Laura Murray is the Editor of About the BBC blog

Comments

  • Comment number 1.

    On the blogs in recent months Tim Davie, John Tate, Mark Thompson and Caroline Thomson have all defended the original decision to close 6music. Since the BBC Trust dismissed their arguments we have heard not a peep.

    What is now clear from the Trust's response is that BBC management wanted to close 6music simply as a sop to commercial radio in the hope that they would get away without making any changes to Radios 1 and 2. There was no real plan for transferring 6music's distinctive content and the value for money and market impact arguments for closing 6music were specious too - which is why the Strategy Review didn't contain a single jot of evidence and why the BBC has been running from its Freedom of Information obligations ever since.

    This whole episode has been a disaster. Can the BBC management please return to the blogs to tell us what lessons have been learned?

  • Comment number 2.

    I'm sorry but I thought we made it quite clear why we wanted to close 6FM.

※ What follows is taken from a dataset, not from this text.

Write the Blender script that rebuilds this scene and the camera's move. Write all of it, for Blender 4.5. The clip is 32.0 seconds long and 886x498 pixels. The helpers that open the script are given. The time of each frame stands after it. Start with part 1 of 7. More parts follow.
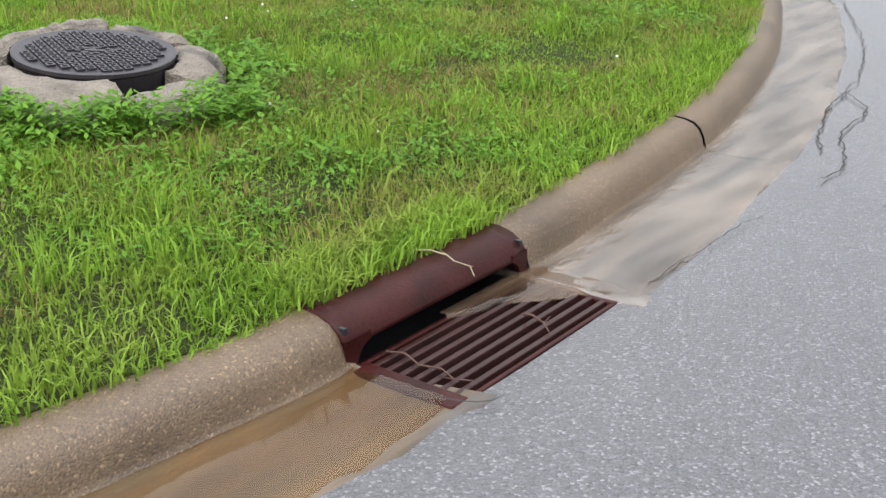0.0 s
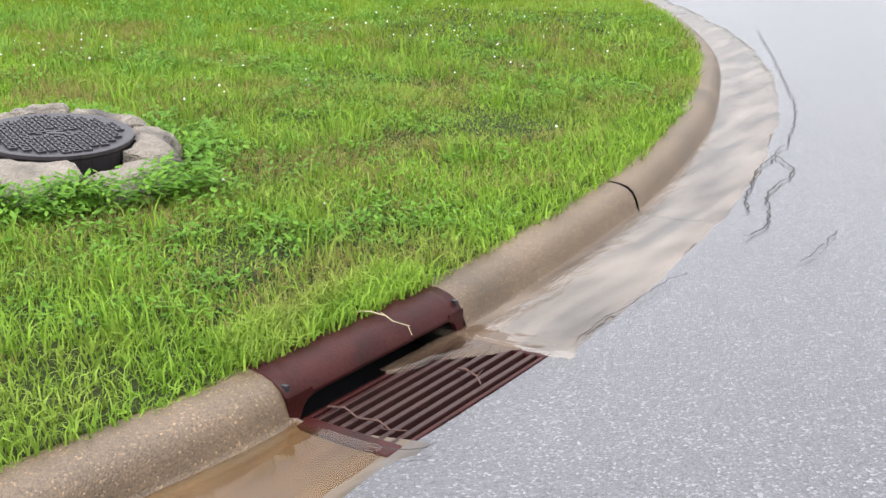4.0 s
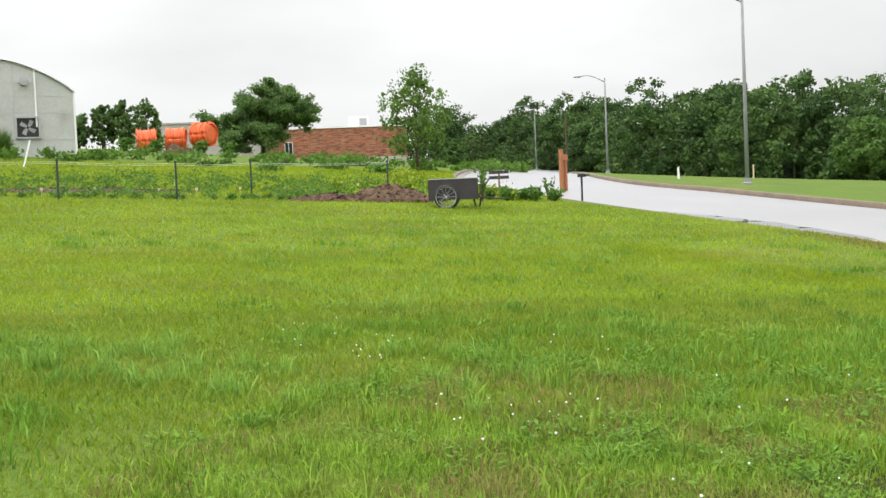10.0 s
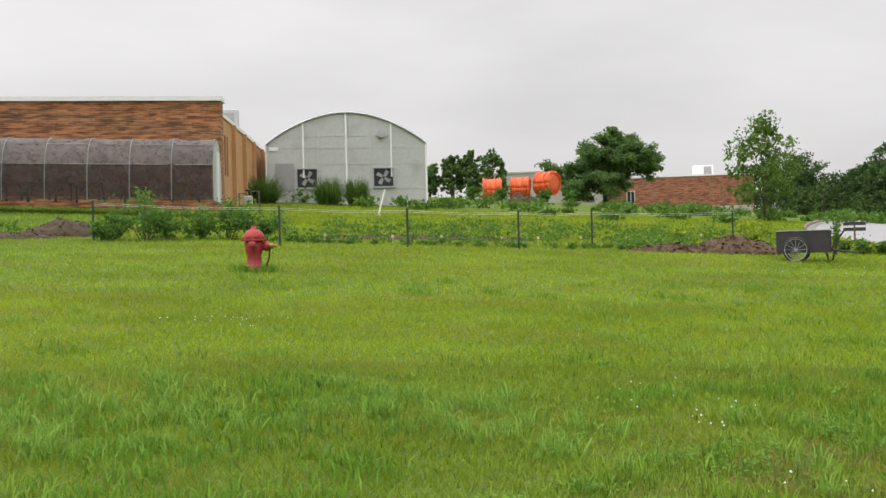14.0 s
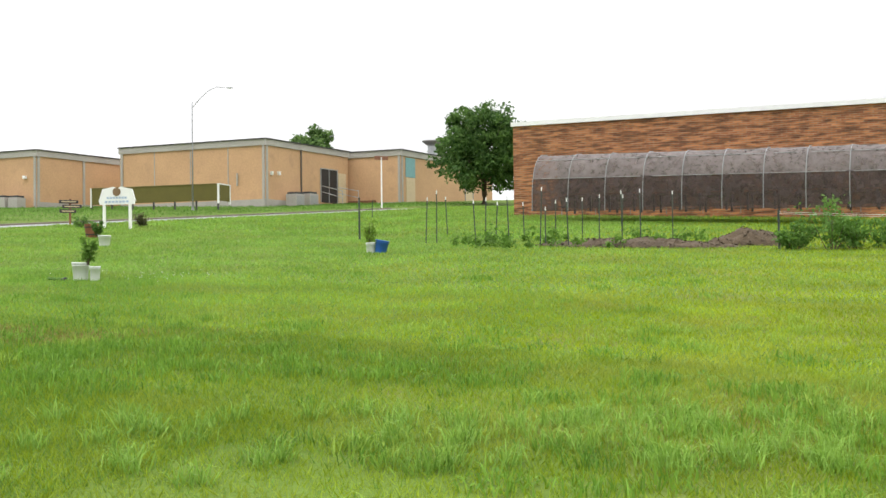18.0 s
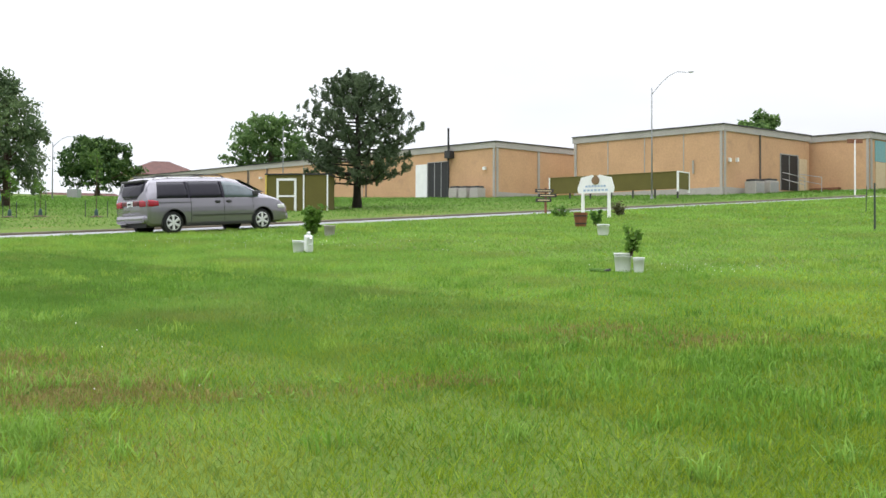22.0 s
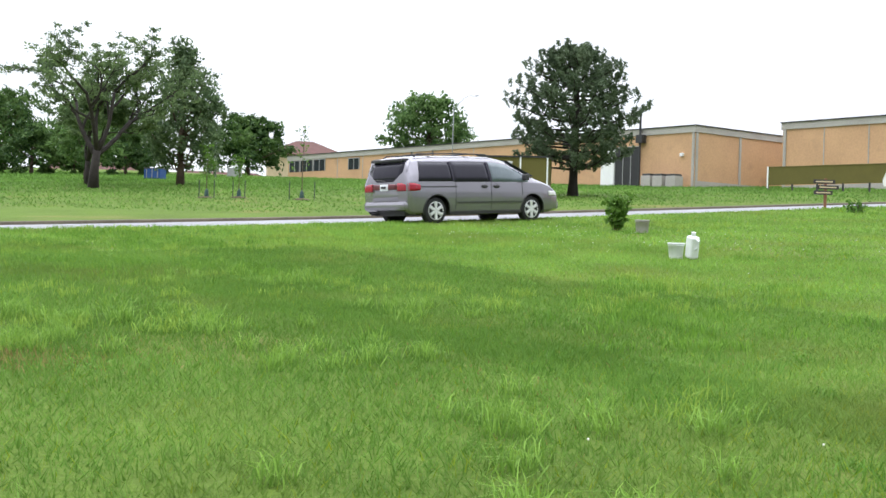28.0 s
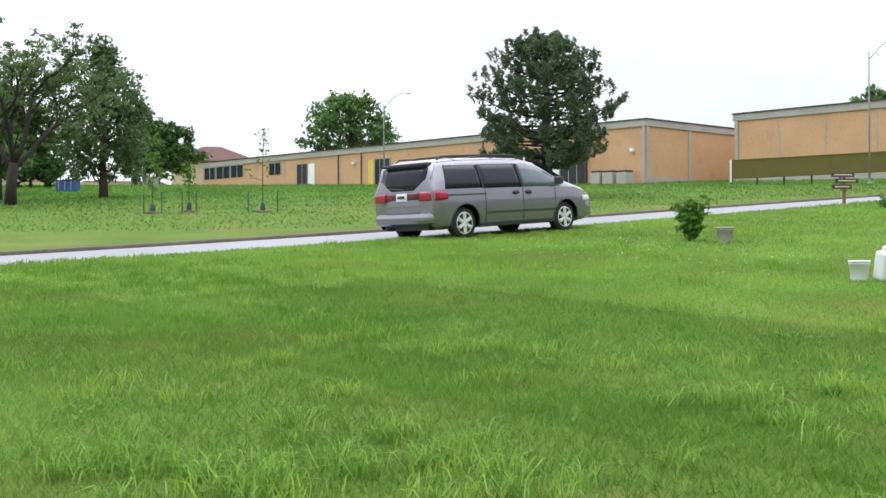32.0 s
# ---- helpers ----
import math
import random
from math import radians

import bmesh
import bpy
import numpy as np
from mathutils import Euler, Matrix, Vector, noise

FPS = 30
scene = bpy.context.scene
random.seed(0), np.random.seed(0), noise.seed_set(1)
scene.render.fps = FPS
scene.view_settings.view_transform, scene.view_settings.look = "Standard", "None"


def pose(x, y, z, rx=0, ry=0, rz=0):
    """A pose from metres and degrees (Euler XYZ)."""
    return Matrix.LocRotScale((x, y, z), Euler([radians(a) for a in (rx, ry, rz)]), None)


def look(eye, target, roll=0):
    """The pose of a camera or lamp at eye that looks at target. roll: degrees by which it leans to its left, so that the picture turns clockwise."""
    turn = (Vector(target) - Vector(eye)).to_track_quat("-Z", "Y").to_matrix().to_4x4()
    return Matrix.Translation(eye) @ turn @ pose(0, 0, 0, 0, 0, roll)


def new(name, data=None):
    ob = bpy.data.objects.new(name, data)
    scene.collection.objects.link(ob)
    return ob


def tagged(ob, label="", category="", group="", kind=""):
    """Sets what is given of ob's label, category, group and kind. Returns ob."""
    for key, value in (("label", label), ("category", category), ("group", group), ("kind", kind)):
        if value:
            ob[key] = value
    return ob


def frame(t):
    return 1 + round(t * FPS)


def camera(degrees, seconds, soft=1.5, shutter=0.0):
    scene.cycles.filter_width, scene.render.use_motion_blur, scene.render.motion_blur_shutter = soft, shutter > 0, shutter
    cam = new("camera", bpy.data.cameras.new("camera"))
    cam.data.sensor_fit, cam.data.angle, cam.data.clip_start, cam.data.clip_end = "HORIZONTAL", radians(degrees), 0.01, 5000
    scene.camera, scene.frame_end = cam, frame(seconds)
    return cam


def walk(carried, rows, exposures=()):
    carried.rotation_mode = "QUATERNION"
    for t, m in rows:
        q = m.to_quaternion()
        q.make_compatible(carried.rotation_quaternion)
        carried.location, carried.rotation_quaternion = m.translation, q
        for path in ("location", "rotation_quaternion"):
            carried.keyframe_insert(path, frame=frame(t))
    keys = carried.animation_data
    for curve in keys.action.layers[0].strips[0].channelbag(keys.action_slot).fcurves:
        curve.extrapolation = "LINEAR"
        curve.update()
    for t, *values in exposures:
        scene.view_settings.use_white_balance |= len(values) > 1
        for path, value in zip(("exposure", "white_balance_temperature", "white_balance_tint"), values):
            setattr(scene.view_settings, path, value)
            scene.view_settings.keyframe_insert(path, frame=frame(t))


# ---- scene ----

    It was too popular, but not popular enough. Therefore it would suffocate commercial competition if there was any. If we actually had a plan for 6Radio content it might have said something about definately moving it to other radio stations, if at all possible. Our research found that 9 out of 10 TV licence payers actually cared more about the BBC having too many radio stations than multi-million pound budget overspends. So instead of axing any managers that could be accused of not having a clue when it comes to budget management, we suggested axing BBC 6.

    In the end the public managed to convince the BBC Trust that we were wrong, so we're now going to write another review and, I can promise you, this one will make even less sense.

    There has certainly been no back-tracking and, before you start popping any corks in celebration, don't forget that we're still here and we still don't know our REM from our Elbow.

    If you have any further complaints, please feel free to talk to the wall opposite our Portland Place building.

    Taxi!

  • Comment number 3.

    I absolutely agree with APbbforum in post #1. Now that 6 Music has been saved, we can be spared the half-truths and warped logic that dominated the blogs from BBC manangement the last 3 months. I'd be very interested to hear their views on the future of digital radio now going forward.